■ WHAT IS NEEDED:
Transcribe all of the data exactly. Omit the pictures.

■ INFORMATION SUPPLIED:
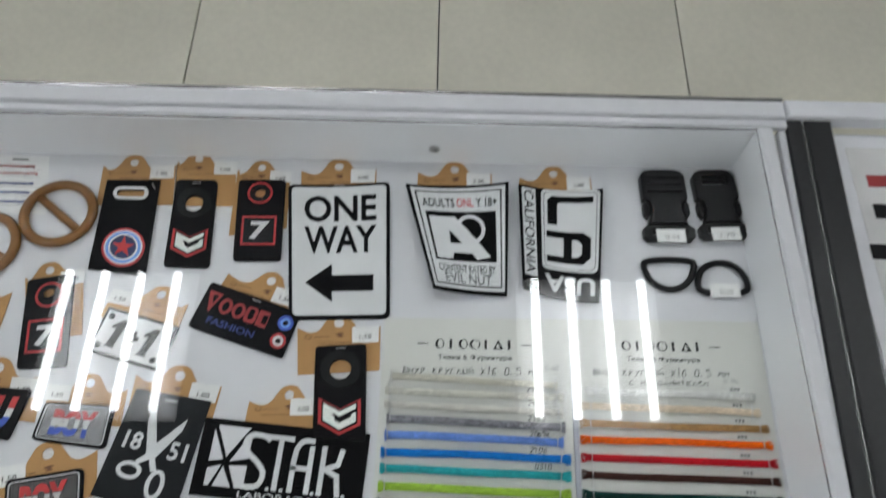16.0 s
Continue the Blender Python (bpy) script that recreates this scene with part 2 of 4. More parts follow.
def plate_data(loops, z0, z1, warp, bevel):
    if isinstance(warp, Quad) and warp.lift:
        v, f = plate_data(loops, z0, z1, lambda x, y, z: (x, y, z), bevel)
        return gridded(v, f, warp, 7.0)
    verts, faces = [], []
    for k, loop in enumerate(loops):
        base, n = len(verts), len(loop)
        d = bevel if k == 0 else -bevel
        rings = [(loop, z0), (loop, z1 - bevel)] + ([(inset(loop, d), z1)] if bevel else [])
        for pts, z in rings:
            verts += [warp(p[0], p[1], z) for p in pts]
        for r in range(len(rings) - 1):
            for i in range(n):
                a, b = base + r * n + i, base + r * n + (i + 1) % n
                faces.append((a, b, b + n, a + n))
    tops, count = [], 0
    top_index = []
    for k, loop in enumerate(loops):
        n = len(loop)
        layers = 3 if bevel else 2
        top_index += [count + (layers - 1) * n + i for i in range(n)]
        pts = inset(loop, bevel if k == 0 else -bevel) if bevel else loop
        tops.append([Vector((p[0], p[1], 0)) for p in pts])
        count += layers * n
    flat_pts = [p for t in tops for p in t]
    for tri in tessellate_polygon(tops):
        a, b, c = tri
        area = (flat_pts[b] - flat_pts[a]).cross(flat_pts[c] - flat_pts[a]).z
        faces.append(tuple(top_index[i] for i in ((a, b, c) if area > 0 else (a, c, b))))
    return verts, faces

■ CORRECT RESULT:
16.0 s
Continue the Blender Python (bpy) script that recreates this scene with part 2 of 4. More parts follow.
def plate_data(loops, z0, z1, warp, bevel):
    if isinstance(warp, Quad) and warp.lift:
        v, f = plate_data(loops, z0, z1, lambda x, y, z: (x, y, z), bevel)
        return gridded(v, f, warp, 7.0)
    verts, faces = [], []
    for k, loop in enumerate(loops):
        base, n = len(verts), len(loop)
        d = bevel if k == 0 else -bevel
        rings = [(loop, z0), (loop, z1 - bevel)] + ([(inset(loop, d), z1)] if bevel else [])
        for pts, z in rings:
            verts += [warp(p[0], p[1], z) for p in pts]
        for r in range(len(rings) - 1):
            for i in range(n):
                a, b = base + r * n + i, base + r * n + (i + 1) % n
                faces.append((a, b, b + n, a + n))
    tops, count = [], 0
    top_index = []
    for k, loop in enumerate(loops):
        n = len(loop)
        layers = 3 if bevel else 2
        top_index += [count + (layers - 1) * n + i for i in range(n)]
        pts = inset(loop, bevel if k == 0 else -bevel) if bevel else loop
        tops.append([Vector((p[0], p[1], 0)) for p in pts])
        count += layers * n
    flat_pts = [p for t in tops for p in t]
    for tri in tessellate_polygon(tops):
        a, b, c = tri
        area = (flat_pts[b] - flat_pts[a]).cross(flat_pts[c] - flat_pts[a]).z
        faces.append(tuple(top_index[i] for i in ((a, b, c) if area > 0 else (a, c, b))))
    return verts, faces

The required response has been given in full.